*GOAL*:
Leaving out every picture, quote the data below exactly as it appears.

*DATASET CONTENT*:
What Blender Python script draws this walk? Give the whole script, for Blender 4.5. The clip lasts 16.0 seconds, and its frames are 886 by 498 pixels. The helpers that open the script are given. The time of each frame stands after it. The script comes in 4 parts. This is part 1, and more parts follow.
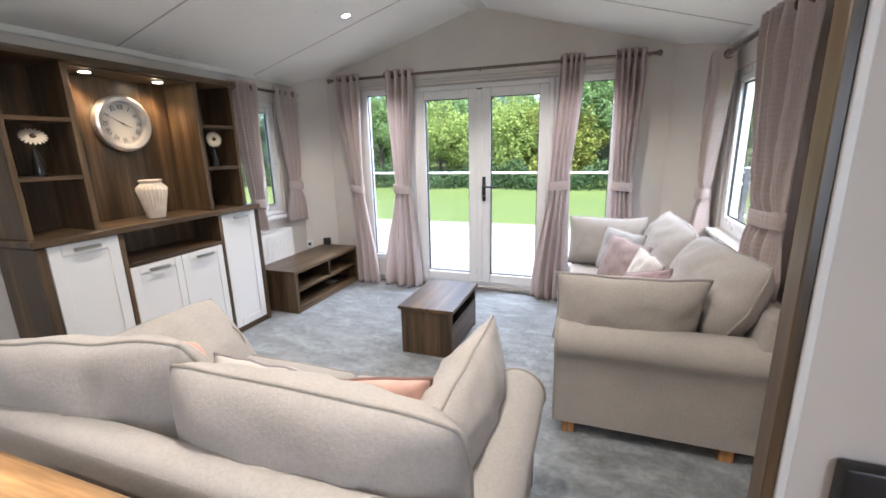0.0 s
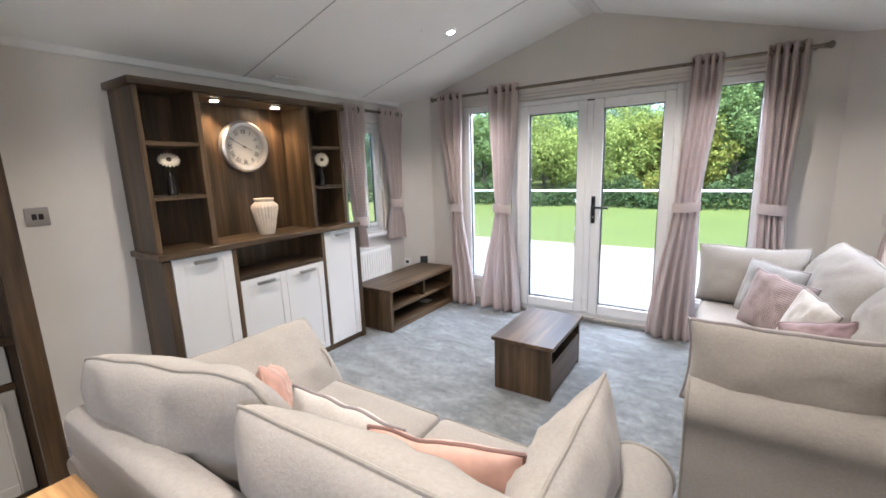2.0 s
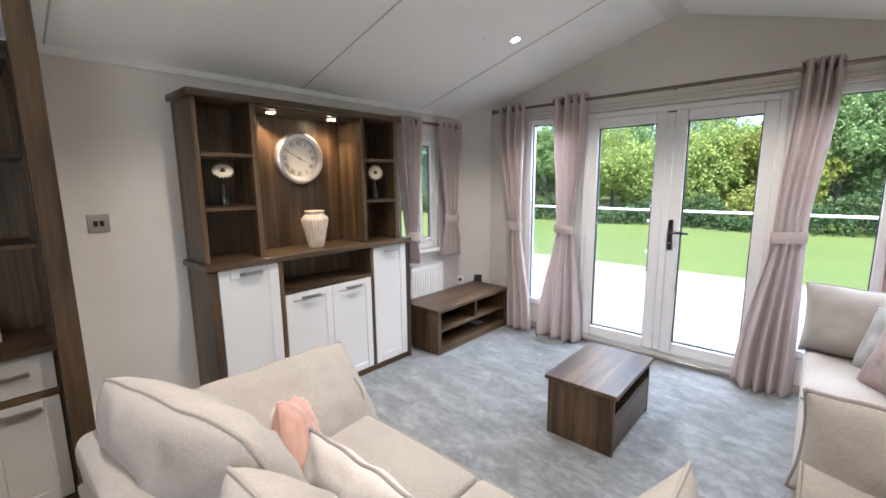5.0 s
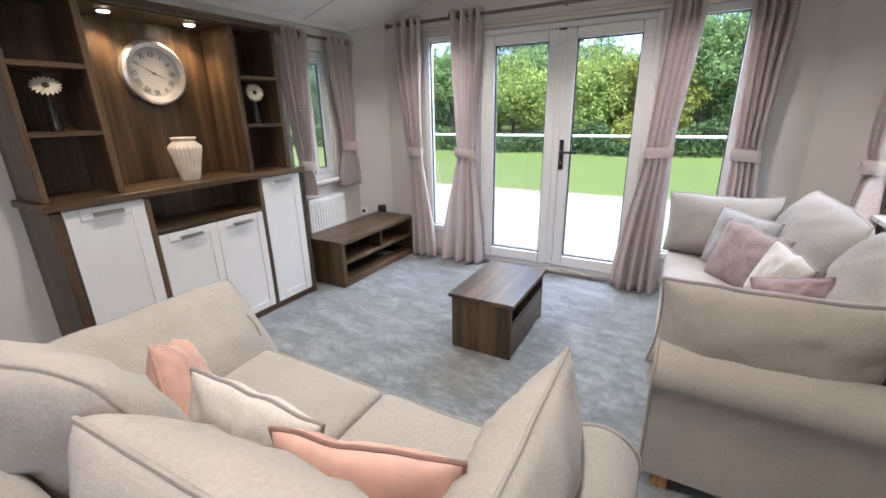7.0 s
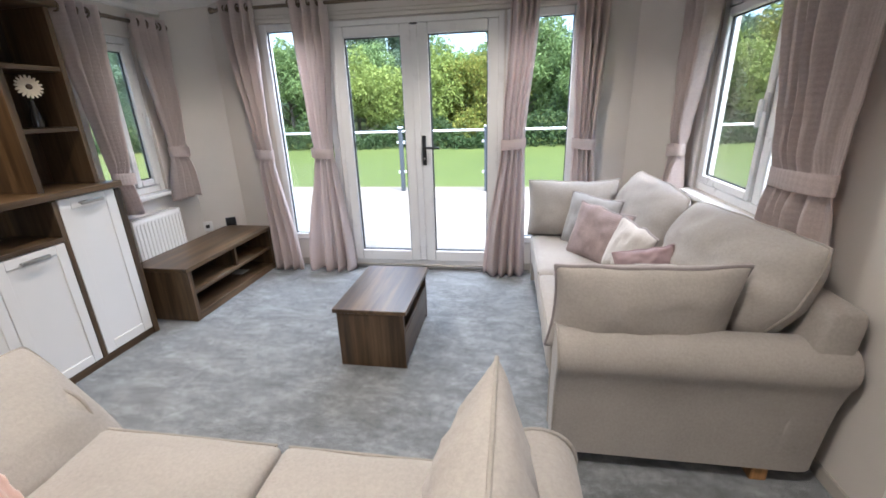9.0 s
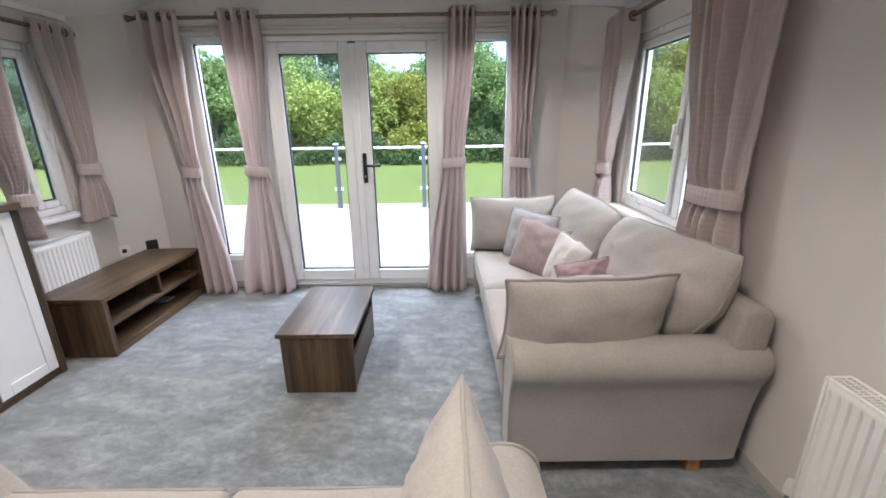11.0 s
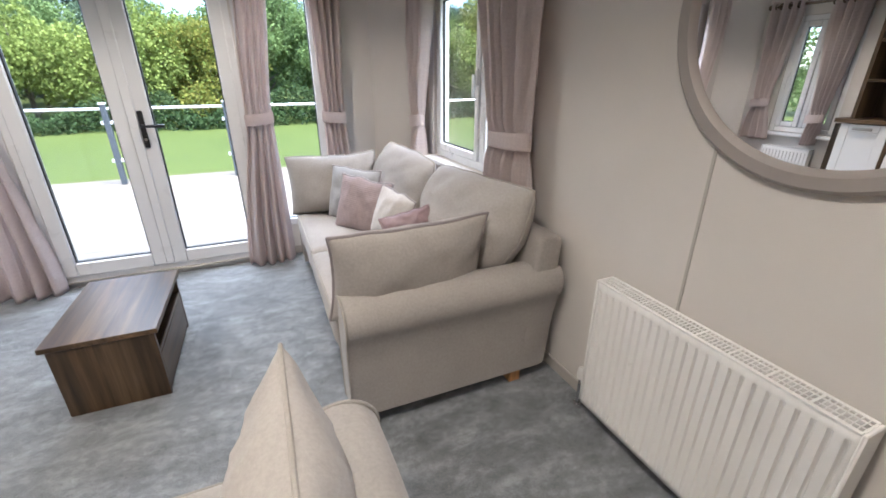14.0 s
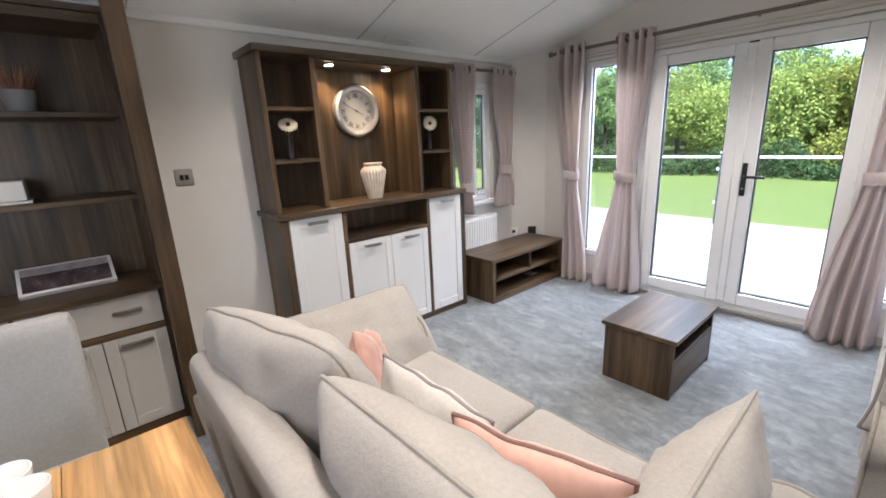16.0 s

*FINISHED EXERCISE*:
What Blender Python script draws this walk? Give the whole script, for Blender 4.5. The clip lasts 16.0 seconds, and its frames are 886 by 498 pixels. The helpers that open the script are given. The time of each frame stands after it. The script comes in 4 parts. This is part 1, and more parts follow.
0.0 s
2.0 s
5.0 s
7.0 s
9.0 s
11.0 s
14.0 s
16.0 s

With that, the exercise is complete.